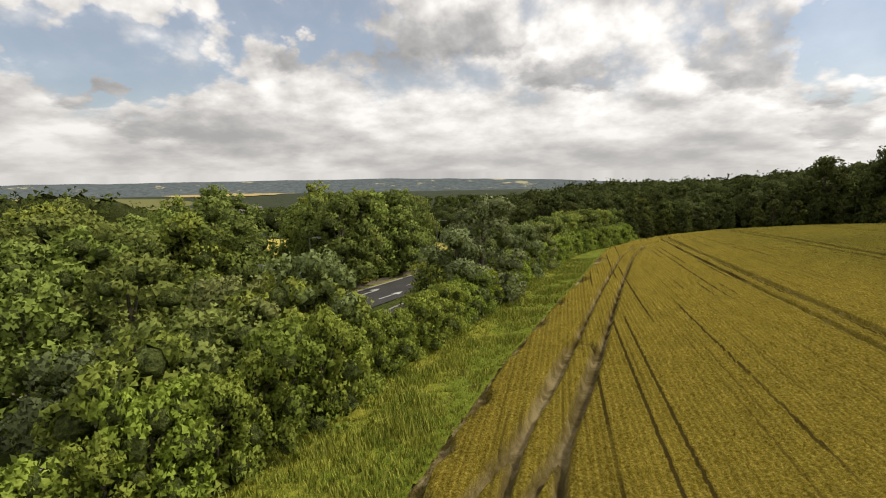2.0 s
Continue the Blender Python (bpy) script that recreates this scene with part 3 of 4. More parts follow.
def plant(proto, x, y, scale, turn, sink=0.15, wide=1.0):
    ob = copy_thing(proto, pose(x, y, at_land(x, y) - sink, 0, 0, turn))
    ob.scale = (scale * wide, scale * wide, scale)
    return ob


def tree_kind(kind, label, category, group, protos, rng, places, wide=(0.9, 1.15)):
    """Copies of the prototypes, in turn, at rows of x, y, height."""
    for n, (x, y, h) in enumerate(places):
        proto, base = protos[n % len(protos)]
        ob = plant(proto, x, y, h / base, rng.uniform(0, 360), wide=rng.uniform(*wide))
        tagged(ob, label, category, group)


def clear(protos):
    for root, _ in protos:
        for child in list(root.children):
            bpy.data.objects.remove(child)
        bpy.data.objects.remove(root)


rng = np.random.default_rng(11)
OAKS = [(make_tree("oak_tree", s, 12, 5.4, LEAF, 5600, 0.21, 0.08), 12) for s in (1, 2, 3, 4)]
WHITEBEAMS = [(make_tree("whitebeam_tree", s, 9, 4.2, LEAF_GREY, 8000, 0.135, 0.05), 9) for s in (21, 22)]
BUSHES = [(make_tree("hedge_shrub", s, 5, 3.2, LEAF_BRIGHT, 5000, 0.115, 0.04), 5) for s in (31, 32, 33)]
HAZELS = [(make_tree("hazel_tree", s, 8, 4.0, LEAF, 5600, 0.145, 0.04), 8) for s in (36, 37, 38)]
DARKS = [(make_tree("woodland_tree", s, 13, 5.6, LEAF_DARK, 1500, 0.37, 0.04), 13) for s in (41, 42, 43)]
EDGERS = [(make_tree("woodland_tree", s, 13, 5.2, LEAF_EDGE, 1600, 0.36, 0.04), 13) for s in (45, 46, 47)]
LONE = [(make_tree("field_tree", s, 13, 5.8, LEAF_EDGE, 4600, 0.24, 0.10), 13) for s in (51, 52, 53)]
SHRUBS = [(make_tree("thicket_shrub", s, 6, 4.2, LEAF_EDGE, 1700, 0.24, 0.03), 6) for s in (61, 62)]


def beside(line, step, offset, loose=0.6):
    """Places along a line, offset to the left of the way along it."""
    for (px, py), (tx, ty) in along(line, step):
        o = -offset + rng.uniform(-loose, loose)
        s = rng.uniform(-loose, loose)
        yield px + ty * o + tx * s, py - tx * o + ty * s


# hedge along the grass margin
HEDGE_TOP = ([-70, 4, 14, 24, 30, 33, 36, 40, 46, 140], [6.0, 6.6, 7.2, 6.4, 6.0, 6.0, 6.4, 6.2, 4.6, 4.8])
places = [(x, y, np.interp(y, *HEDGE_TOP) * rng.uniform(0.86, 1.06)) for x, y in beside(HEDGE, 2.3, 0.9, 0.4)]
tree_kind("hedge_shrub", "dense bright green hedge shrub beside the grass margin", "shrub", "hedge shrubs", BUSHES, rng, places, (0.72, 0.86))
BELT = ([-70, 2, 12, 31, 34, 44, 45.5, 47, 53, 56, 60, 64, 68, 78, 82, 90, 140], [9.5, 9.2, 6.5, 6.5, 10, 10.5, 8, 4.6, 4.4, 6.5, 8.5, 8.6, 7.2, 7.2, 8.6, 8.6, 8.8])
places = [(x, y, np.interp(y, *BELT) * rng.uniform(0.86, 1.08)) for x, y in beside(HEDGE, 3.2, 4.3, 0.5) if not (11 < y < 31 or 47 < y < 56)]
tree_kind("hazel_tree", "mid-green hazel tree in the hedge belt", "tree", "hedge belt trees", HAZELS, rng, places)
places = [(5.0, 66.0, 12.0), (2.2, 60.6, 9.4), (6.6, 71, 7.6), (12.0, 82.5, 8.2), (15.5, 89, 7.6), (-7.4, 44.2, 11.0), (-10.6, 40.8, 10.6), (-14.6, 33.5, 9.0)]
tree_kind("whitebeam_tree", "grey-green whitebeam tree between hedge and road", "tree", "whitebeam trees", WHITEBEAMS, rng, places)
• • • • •
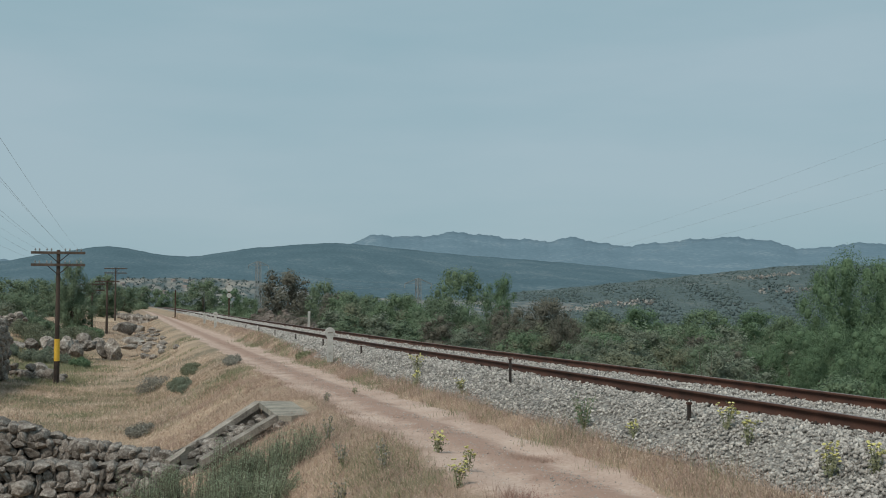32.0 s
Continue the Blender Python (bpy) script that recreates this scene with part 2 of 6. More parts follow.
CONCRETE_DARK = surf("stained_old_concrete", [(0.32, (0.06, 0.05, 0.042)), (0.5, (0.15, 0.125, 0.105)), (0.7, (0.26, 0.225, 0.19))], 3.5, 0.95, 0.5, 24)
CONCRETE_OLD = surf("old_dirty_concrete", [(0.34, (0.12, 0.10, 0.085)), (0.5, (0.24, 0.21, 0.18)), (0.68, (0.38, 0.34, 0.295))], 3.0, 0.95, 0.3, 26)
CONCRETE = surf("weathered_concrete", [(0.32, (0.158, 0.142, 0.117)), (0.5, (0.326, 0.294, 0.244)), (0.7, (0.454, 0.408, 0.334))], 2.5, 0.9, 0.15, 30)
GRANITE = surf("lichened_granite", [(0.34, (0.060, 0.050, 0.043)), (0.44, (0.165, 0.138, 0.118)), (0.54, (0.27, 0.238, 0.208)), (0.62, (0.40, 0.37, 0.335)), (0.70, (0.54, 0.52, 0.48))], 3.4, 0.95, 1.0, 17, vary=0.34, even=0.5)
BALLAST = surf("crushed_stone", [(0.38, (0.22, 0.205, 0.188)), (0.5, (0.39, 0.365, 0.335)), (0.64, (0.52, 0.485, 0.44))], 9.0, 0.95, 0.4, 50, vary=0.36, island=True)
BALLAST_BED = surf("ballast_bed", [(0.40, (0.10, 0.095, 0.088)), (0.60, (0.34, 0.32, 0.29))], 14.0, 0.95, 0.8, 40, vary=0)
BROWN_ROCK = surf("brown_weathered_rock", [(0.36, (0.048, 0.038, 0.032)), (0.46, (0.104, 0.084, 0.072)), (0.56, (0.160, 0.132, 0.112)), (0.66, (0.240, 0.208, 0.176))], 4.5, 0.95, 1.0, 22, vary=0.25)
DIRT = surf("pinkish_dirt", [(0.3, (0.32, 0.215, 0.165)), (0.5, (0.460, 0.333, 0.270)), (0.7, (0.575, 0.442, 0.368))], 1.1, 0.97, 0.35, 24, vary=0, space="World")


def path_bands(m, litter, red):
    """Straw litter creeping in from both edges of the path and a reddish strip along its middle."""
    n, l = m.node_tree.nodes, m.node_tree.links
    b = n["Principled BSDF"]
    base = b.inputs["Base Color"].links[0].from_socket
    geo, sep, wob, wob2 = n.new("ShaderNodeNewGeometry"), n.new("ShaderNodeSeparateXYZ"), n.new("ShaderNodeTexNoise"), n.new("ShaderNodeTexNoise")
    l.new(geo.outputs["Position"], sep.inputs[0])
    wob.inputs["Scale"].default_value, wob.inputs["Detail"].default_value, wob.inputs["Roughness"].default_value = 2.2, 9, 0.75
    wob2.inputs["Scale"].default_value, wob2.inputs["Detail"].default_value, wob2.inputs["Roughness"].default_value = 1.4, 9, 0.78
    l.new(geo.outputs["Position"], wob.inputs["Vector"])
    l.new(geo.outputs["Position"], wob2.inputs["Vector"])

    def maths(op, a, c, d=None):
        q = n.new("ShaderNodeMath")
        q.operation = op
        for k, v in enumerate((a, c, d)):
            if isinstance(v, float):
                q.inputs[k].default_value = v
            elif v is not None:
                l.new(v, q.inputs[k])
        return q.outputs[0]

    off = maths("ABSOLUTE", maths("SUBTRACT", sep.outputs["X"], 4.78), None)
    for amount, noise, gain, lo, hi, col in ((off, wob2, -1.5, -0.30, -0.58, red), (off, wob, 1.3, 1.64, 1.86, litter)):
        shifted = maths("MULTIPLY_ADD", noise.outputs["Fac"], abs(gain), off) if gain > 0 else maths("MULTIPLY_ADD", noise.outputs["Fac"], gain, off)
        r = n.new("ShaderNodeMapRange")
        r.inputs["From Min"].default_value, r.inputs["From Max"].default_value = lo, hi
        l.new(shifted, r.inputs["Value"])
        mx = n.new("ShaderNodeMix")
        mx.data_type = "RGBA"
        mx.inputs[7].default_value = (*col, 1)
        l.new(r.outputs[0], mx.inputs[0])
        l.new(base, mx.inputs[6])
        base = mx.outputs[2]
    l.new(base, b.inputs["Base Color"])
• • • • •
» **JOB**
Identify every line above that includes the word "script", and show those lines.

» **FINISHED EXERCISE**
Continue the Blender Python (bpy) script that recreates this scene with part 3 of 4. More parts follow.
Continue the Blender Python (bpy) script that recreates this scene with part 2 of 6. More parts follow.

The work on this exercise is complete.